In late May, after the California Institution for Men in Chino experienced a COVID-19 outbreak, the state’s corrections department decided to transfer out incarcerated people with health issues that could make them more susceptible to severe coronavirus cases. From May 28-30, California Correctional Health Care Services transferred 189 people to San Quentin prison and Corcoran prison. But in making those transfers, staff at the prison, “pressured” by health care services leadership, “inadequately screened” the transferees for the coronavirus, including not testing 172 out of 189 transferees for the virus for at least two weeks prior, per the report. Then they put them on buses that didn’t allow for safe distancing.

Once at San Quentin, 119 of those transferred were placed in a unit with “open bar cells where air could move and circulate” — without quarantining them from the rest of the prison population. Staff were also circulating throughout the prison, “likely transmitting the virus from location to location,” per the report.

Before the transfer, no one at San Quentin had tested positive for the virus. Within a few weeks, over a dozen transferees tested positive for COVID-19. By mid-July, over half of the 3,100 or so people incarcerated at San Quentin were infected and 11 people died. By the end of August, 2,237 incarcerated people and 277 staff had COVID-19, and over two dozen incarcerated people had died.

The report said it found the corrections department’s actions “were deeply flawed and risked the health and lives of the medically vulnerable incarcerated persons.”

COVID-19 cases skyrocketed in San Quentin prison after late-May transfers from another prison with a coronavirus outbreak.
COVID-19 cases skyrocketed in San Quentin prison after late-May transfers from another prison with a coronavirus outbreak.
OIG

The office of Gov. Gavin Newsom (D) did not immediately respond to a request for comment. In a joint statement from the state corrections department and its health care services, a spokesperson said that “many factors” involved in the transfers were “not reflected in the report,” adding that “some mistakes were made” and the department has since made changes to the transfer process.

An appellate court judge in October ordered San Quentin prison’s population to be reduced by half, calling the COVID-19 outbreak there “the worst epidemiological disaster in California correctional history.” The state Supreme Court later put the ruling on hold, sending the case back down to a lower court.

Coronavirus outbreaks have not been isolated to San Quentin. In late December, coronavirus cases skyrocketed across the state’s prisons, with outbreaks in over a dozen of the 35 state prisons and nearly 1 in 10 people in state prisons with active infections. While case numbers have since decreased in prisons, as they have across the state, half a dozen prisons currently have outbreaks with over 100 active cases.
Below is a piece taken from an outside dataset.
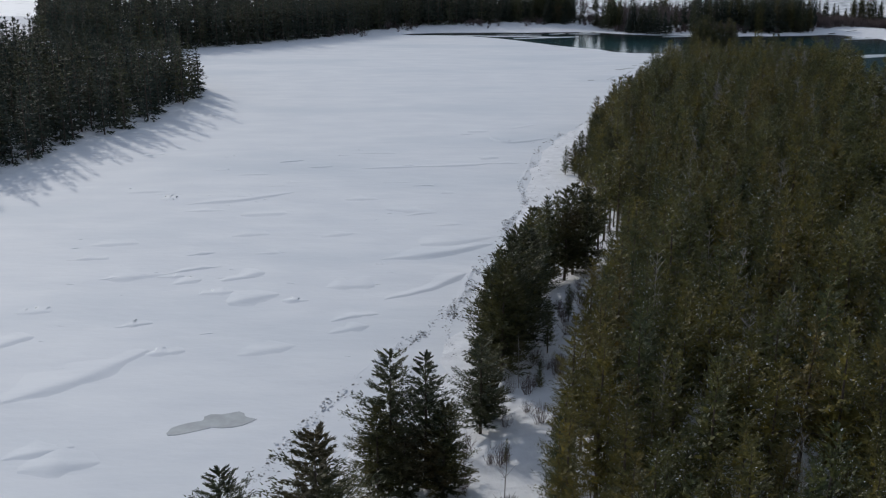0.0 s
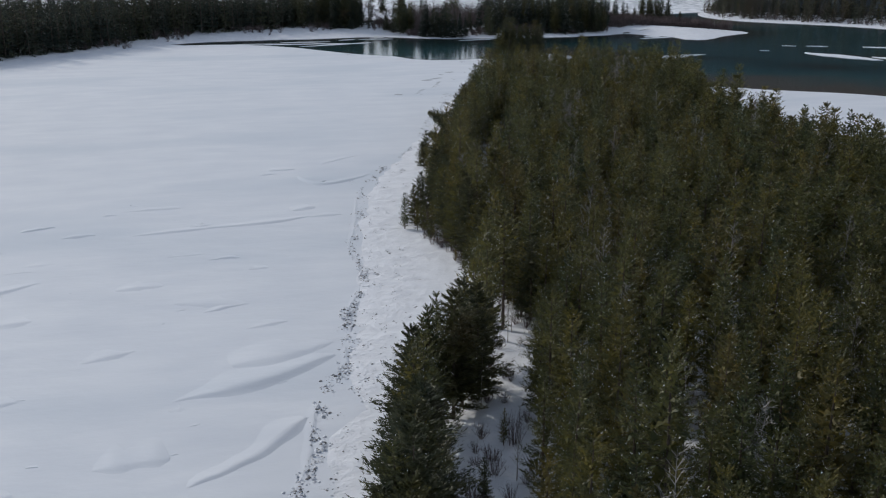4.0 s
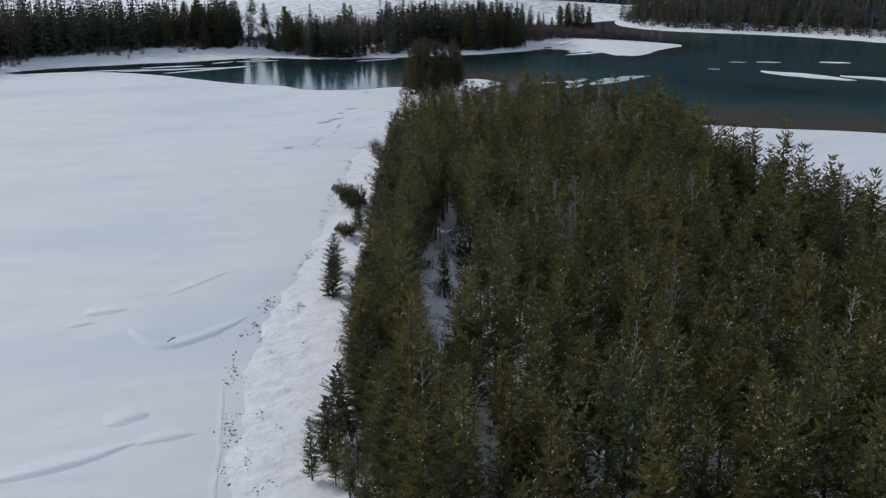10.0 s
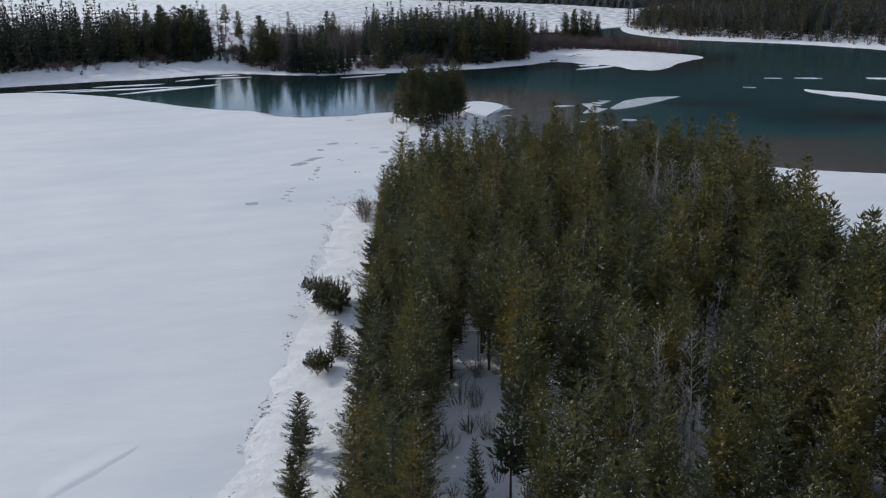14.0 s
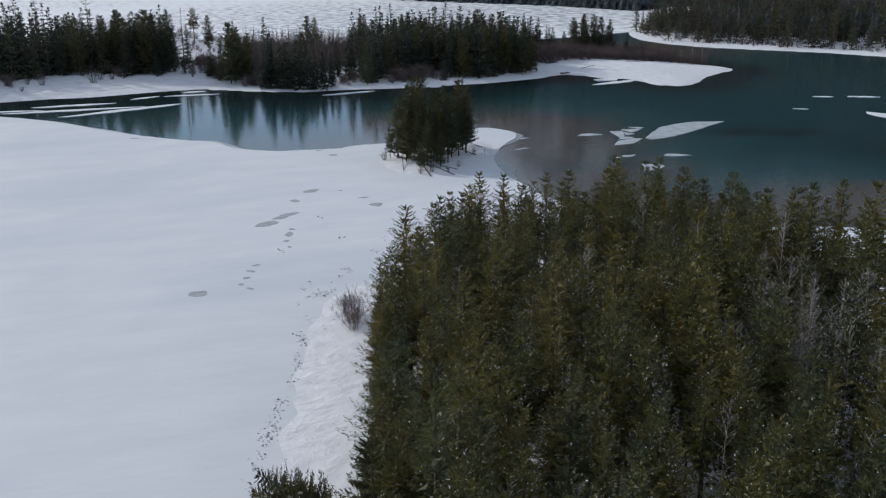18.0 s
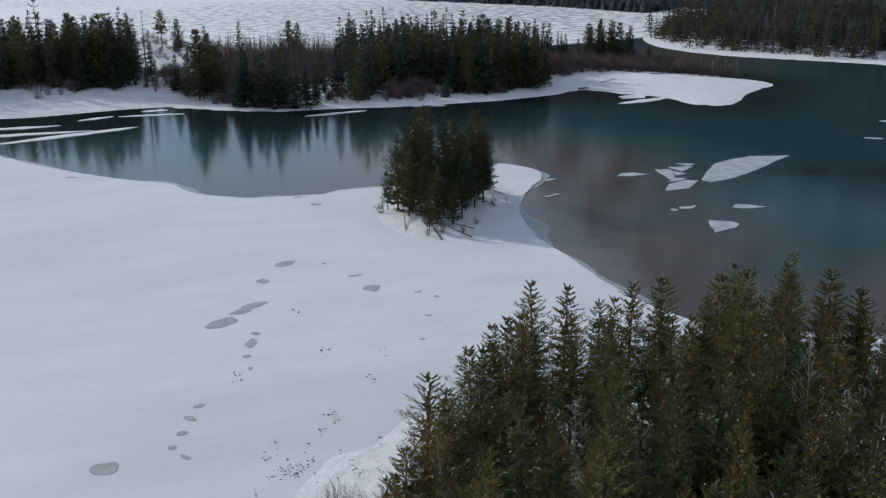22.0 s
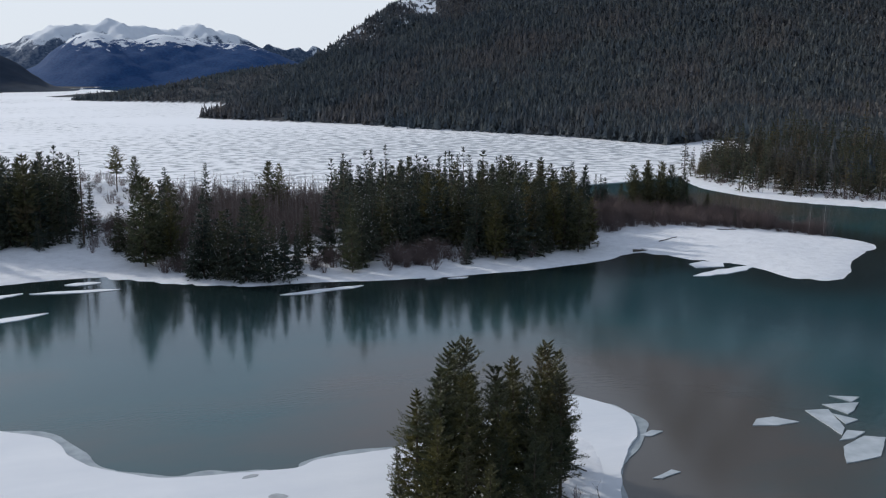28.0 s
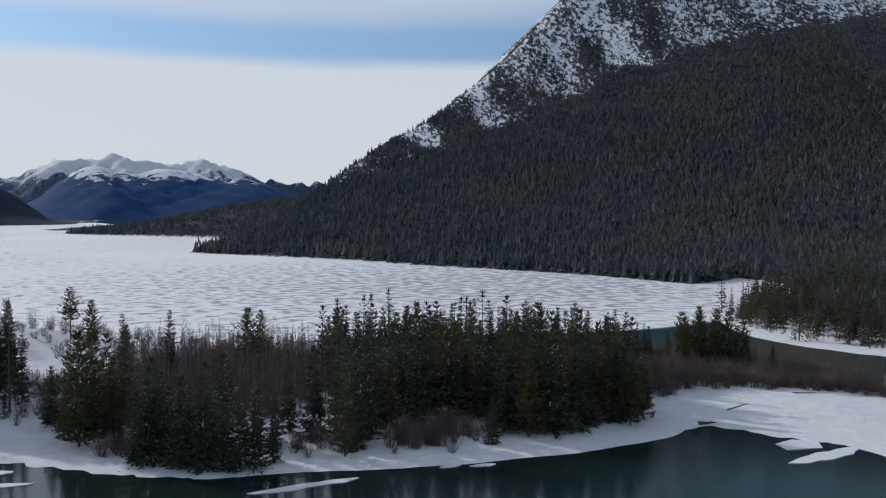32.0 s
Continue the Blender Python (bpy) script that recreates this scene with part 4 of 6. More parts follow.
THIN_SPRUCE = tree_kinds("spruce_tree", "tall thin half-bare spruce with gaps in its crown", "conifers on the far bank", 1, SPRUCE, height=24.0, radius=1.7, start=0.2, whorls=17, arms=4, per=7, style="spruce", frost=0.0, size=0.8, core=0.0)
KNOLL_PINE = tree_kinds("bank_pine", "tall dark pine with a bare lower trunk", "conifers on the far bank", 2, DARK_NEEDLES, height=[16, 16.5], radius=[2.3, 2.6], start=[0.45, 0.40], whorls=13, arms=7, per=18, frost=0.0, size=0.9, flat=0.45, core=0.5)
SPRUCE_LEAN = tree_kinds("spruce_tree", "dark spruce", "", 5, SPRUCE, height=[17, 19, 15, 20, 16], radius=[2.9, 3.1, 2.7, 3.2, 2.5], start=[0.06, 0.08, 0.05, 0.1, 0.06], whorls=13, arms=6, per=5, style="spruce", frost=0.0, size=1.6, flat=0.45)

# the peninsula: a dense pine wood with two narrow snowy glades behind its western edge
GLADES = [spline([(4, 84), (9, 103), (14, 122), (19, 136), (24, 150), (30, 165), (34, 176)], 4), spline([(46, 240), (50.5, 252), (54.3, 263), (57.3, 271), (60, 279), (63.5, 287), (67, 297)], 4)]
WOOD_EDGE = spline([(2, -20), (5, 40), (8, 66), (11, 84), (15, 104), (20, 126), (25, 143), (30, 158), (35, 171), (34.5, 184), (33, 198), (31.8, 212), (33, 230), (41, 258), (51, 286), (60, 313), (69.5, 343), (78, 370), (89, 384), (103, 395), (125, 393), (139, 384), (144, 362), (141, 338), (128, 300), (126, 240), (126, 180), (120, 100), (104, 0), (90, -20)], 4, True)
SHORE_ROW = spline([(5, 114), (7.5, 126), (13.5, 145), (21, 160), (28, 175), (32, 180), (31, 172), (25.5, 160), (18.5, 145), (12, 128), (8.5, 115)], 4, True)
spots = np.vstack([scatter(WOOD_EDGE, 4.3, 11, jitter=0.55), scatter(SHORE_ROW, 3.9, 12, jitter=0.4)])
clear = off_line(spots, GLADES[1]) - np.interp(spots[:, 1], [240, 262, 280, 297], [2.4, 5.0, 4.0, 2.6])
rng = np.random.default_rng(21)
SNAG_STANDS = (((117, 336), 8.0), ((72, 265), 4.0), ((110, 324), 5.0))
thin = sum(np.hypot(spots[:, 0] - c[0], spots[:, 1] - c[1]) < r for c, r in SNAG_STANDS) > 0
spots = spots[(clear > 0) & (spots[:, 1] > 42) & (spots[:, 1] < 389) & ~(thin & (rng.random(len(spots)) < 0.5))]
edge_d = np.maximum(signed_distance(WOOD_EDGE, spots[:, 0], spots[:, 1]), 0)
height_of = rng.uniform(0.68, 1.04, len(spots)) * (1 + 0.07 * wobble(spots[:, 0], spots[:, 1], 40, 3)) * np.where(edge_d < 3, 0.92, 1.0) * np.interp(spots[:, 1], [345, 372], [1.0, 0.90])
height_of *= 1 + 0.10 * np.clip((spots[:, 0] - 95) / 15, 0, 1) * np.clip((spots[:, 1] - 290) / 30, 0, 1)
flight = np.interp(spots[:, 1], [40, 90, 196, 319, 400], [2, 1, 27, 62, 88])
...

Over the past year, 195 incarcerated people and 22 staff have died from COVID-19 in California prisons.

People incarcerated in California’s prisons are disproportionately BlackBlack people make up only 6% of the state’s residents, but over a quarter of the prison population. Nationwide, Black people are nearly four times as likely as white people to be hospitalized with the virus and three times as likely to die.

While California’s prison population has been reduced by over 24,000 people since March, bringing the prison population down to around 90,000 — the state’s lowest prison population in three decades — advocates say that is not enough as COVID-19 continues to spread and kill people.

Last weekend, protesters drove in a car caravan across the San Francisco Bay Bridge calling for Newsom to release more people from prisons, with banners reading, “no state executions by COVID-19.”